When Ostrov suggests to Big Bird and friends that they find a grown-up and report what has happened, the blue muppet named Rosita worries about being labeled a tattletale.

“Oh no, Rosita. That’s not tattling,” reassures Ostrov. “That’s reporting. Reporting is important when our friends are hurt. It’s important to find a grown-up to report it so our friends can stay safe.”

“Essentially, my research is geared towards preschoolers, which is the target audience of ‘Sesame Street,’” explains Ostrov, a developmental psychologist who also was a consultant to the Children’s Television Workshop for its bullying prevention initiative.

“Their messages—teaching children how to identify what bullying is and what to do if it happens to them, such as seeking assistance from adults—are consistent with our intervention program that addressed aggressive behavior in preschool classrooms and that also used developmentally appropriate puppets, stories and activities.”

“‘Sesame Street’ works very hard to keep the message developmentally appropriate and consistent with current research evidence, as well as best practices in the field,” Ostrov says. “My role was to provide both the developmental perspective, as well as assist with the current understanding of how bullying is defined by scholars.”

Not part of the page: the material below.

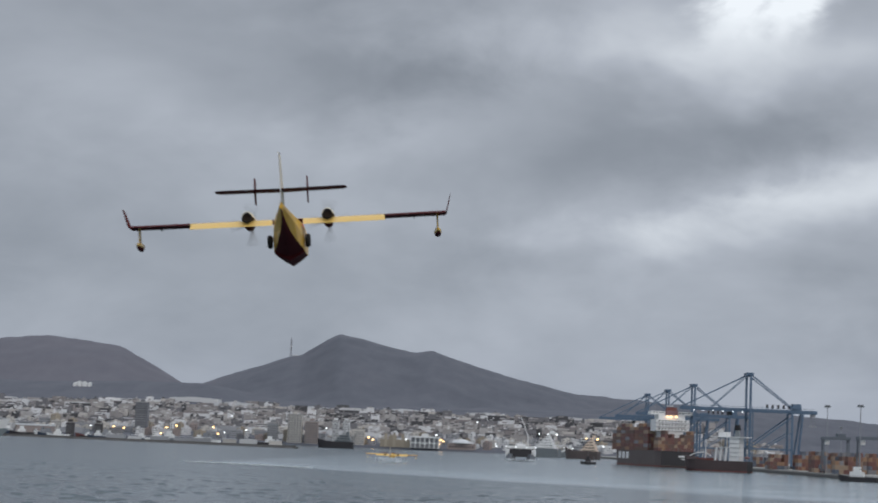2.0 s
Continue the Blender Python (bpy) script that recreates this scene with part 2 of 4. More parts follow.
def beam(bm, a, b, w, d=None, sides=4, slot=0, end=1.0):
    """A bar from a to b: square of width w and depth d, or round."""
    a, b = Vector(a), Vector(b)
    q = (b - a).to_track_quat("Z", "Y")
    d = d or w
    rings = []
    for p, k in ((a, 1.0), (b, end)):
        ring = []
        for i in range(sides):
            u = 2 * math.pi * (i + 0.5) / sides
            s = math.sqrt(2) if sides == 4 else 1.0
            ring.append(bm.verts.new(p + q @ Vector((math.cos(u) * s * w / 2 * k, math.sin(u) * s * d / 2 * k, 0))))
        rings.append(ring)
    for i in range(sides):
        j = (i + 1) % sides
        bm.faces.new((rings[0][i], rings[0][j], rings[1][j], rings[1][i])).material_index = slot
    bm.faces.new(rings[0][::-1]).material_index = slot
    bm.faces.new(rings[1]).material_index = slot
    return bm


def lathe(bm, profile, axis="Y", centre=(0, 0, 0), sides=16, slot=0, smooth=True):
    """Rings (place along the axis, radius, or radius pair) joined into a closed body."""
    rings = []
    for s, r in profile:
        ring = []
        for i in range(sides):
            u = 2 * math.pi * i / sides
            c, d = math.cos(u) * r, math.sin(u) * r
            p = {"X": (s, c, d), "Y": (c, s, d), "Z": (c, d, s)}[axis]
            ring.append(bm.verts.new(Vector(p) + Vector(centre)))
        rings.append(ring)
    for p, q in zip(rings, rings[1:]):
        for i in range(sides):
            j = (i + 1) % sides
            f = bm.faces.new((p[i], p[j], q[j], q[i]))
            f.material_index, f.smooth = slot, smooth
    bm.faces.new(rings[0]).material_index = slot
    bm.faces.new(rings[-1]).material_index = slot
    bmesh.ops.recalc_face_normals(bm, faces=bm.faces)
    return bm


def loft(bm, rings, slots=None, close=True, smooth=False):
    vs = [[bm.verts.new(p) for p in r] for r in rings]
    n = len(vs[0])
    for p, q in zip(vs, vs[1:]):
        for i in range(n if close else n - 1):
            j = (i + 1) % n
            f = bm.faces.new((p[i], p[j], q[j], q[i]))
            f.smooth = smooth
            if slots:
                f.material_index = slots[i]
    if close:
        bm.faces.new(vs[0][::-1])
        bm.faces.new(vs[-1])
    bmesh.ops.recalc_face_normals(bm, faces=bm.faces)
    return bm


def empty(name, m, label, category, group="", kind=""):
    ob = new(name)
    ob.empty_display_size = 0.5
    ob.matrix_world = m
    return tagged(ob, label, category, group, kind)

# ---- sea and land ----
def trains(x, y, rng, count, short, long, spread, lean=82):
    """The sum of many wave trains running roughly one way, with unit spread."""
    z = np.zeros_like(x)
    for _ in range(count):
        length = math.exp(rng.uniform(math.log(short), math.log(long)))
        turn = radians(rng.gauss(lean, spread))
        k = 2 * math.pi / length
        z += np.sin(k * (x * math.cos(turn) + y * math.sin(turn)) + rng.uniform(0, 6.28))
    return z / math.sqrt(count / 2)


def wave_height(x, y, rng):
    """A low swell that carries scattered short, steep crests, in gusts."""
    swell = trains(x, y, rng, 14, 4.0, 14.0, 22)
    chop = trains(x, y, rng, 48, 0.34, 0.75, 10, 91)
    mid = trains(x, y, rng, 40, 0.7, 1.6, 7, 90)
    gust = trains(x, y, rng, 12, 8.0, 50.0, 50)
    crest = np.maximum(chop - 1.05 + 0.25 * swell + 0.2 * gust, 0.0)
    heavy = np.maximum(mid - 1.45 + 0.25 * swell + 0.25 * gust, 0.0)
    reach = np.clip((y - 95) / 120, 0, 1)     # short crests close by, longer ones further out
    return 0.006 * swell + 0.002 * chop + 0.003 * mid + 0.055 * (1 - 0.8 * reach) * crest + (0.04 + 0.11 * reach) * heavy


def make_water():
    rng = random.Random(5)
    u = np.concatenate(([-60, -12, -3], np.linspace(-1, 1, 800), [3, 12, 60]))
    near, far = np.concatenate((np.arange(78, 190, 0.15), np.geomspace(190.2, 700, 540))), np.geomspace(712, 7000, 60)
    y = np.concatenate(([-6000, -300, -20, 30], near, far))
    half = np.where(y > 0, 16 + 0.33 * np.abs(y), 60)
    X, Y = u[None, :] * half[:, None], np.repeat(y[:, None], len(u), 1)
    front = SLICK - 1.2 * X - Y
    fade = np.clip((Y - 60) / 12, 0, 1) * (0.05 + 0.95 * np.clip(front / 230, 0, 1)) * np.clip((690 - Y) / 120, 0, 1) * (np.abs(u[None, :]) <= 1)
    Z = wave_height(X, Y, rng) * fade
    # the long low wake that a passing boat has left
    for at, lean, size in ((254, 0.85, 0.60), (259, 0.9, 0.36), (247, 0.8, 0.25), (200, 0.5, 0.25)):
        d = Y - at + lean * (X - 18) + 2.5 * np.sin(X / 7) + 1.2 * np.sin(X / 2.3 + at)
        Z += size * np.exp(-(d / 0.8) ** 2) * np.clip((X + 2) / 14, 0, 1) * np.clip((75 - X) / 20, 0, 1) * (np.abs(u[None, :]) <= 1) * np.clip(0.5 + 0.4 * np.sin(X / 3.1 + at) + 0.35 * np.sin(X / 0.83 + at), 0, 1.2)
    n, m = X.shape
    co = np.stack((X, Y, Z), -1).reshape(-1, 3)
    i = (np.arange(n - 1)[:, None] * m + np.arange(m - 1)[None, :]).ravel()
    quads = np.stack((i, i + 1, i + m + 1, i + m), -1)
    me = bpy.data.meshes.new("water")
    me.vertices.add(len(co))
    me.vertices.foreach_set("co", co.ravel())
    me.loops.add(quads.size)
    me.loops.foreach_set("vertex_index", quads.ravel())
    me.polygons.add(len(quads))
    me.polygons.foreach_set("loop_start", np.arange(0, quads.size, 4))
    me.polygons.foreach_set("use_smooth", np.ones(len(quads), bool))
    me.update(calc_edges=True)
    me.materials.append(M["sea"])
    return tagged(new("water", me), "grey-green harbour water with a short wind chop", "sea", kind="structure")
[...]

Ostrov’s research centers around understanding the development of types of aggression in children ages 3 to 5. One of those subtypes of aggressive behavior is bullying. All bullying is aggressive behavior, Ostrov explains, but not all aggressive behavior is bullying.

His research addresses what Ostrov calls “forms and functions” of aggressive behavior. “Forms” of aggression are ways aggression is displayed. “Functions” are the reasons why children behave in aggressive ways.

“Distinguishing between the various forms and functions of aggression has important implications for understanding the development of aggression and bullying in children,” Ostrov says.

His research also examines the developmental origins, processes and outcomes of physical and relational aggression (e.g., social exclusion) in children and adolescents. Some of this work has documented the processes or mechanisms by which aggression and peer victimization are linked across development.

Previous studies in the Social Development Laboratory in the UB Department of Psychology, which Ostrov directs, have shown that children who are victimized by their peers become aggressors over time, and that the type of victimization they experience predicts the type of aggression they display with their peers over time.

“Thus, children are likely learning from peer-victimization experiences how to become an aggressor,” says Ostrov. He believes that with UB’s new Jean M. Alberti Center for the Prevention of Bullying Abuse and School Violence, the university is well-positioned to become a leading institution in the field.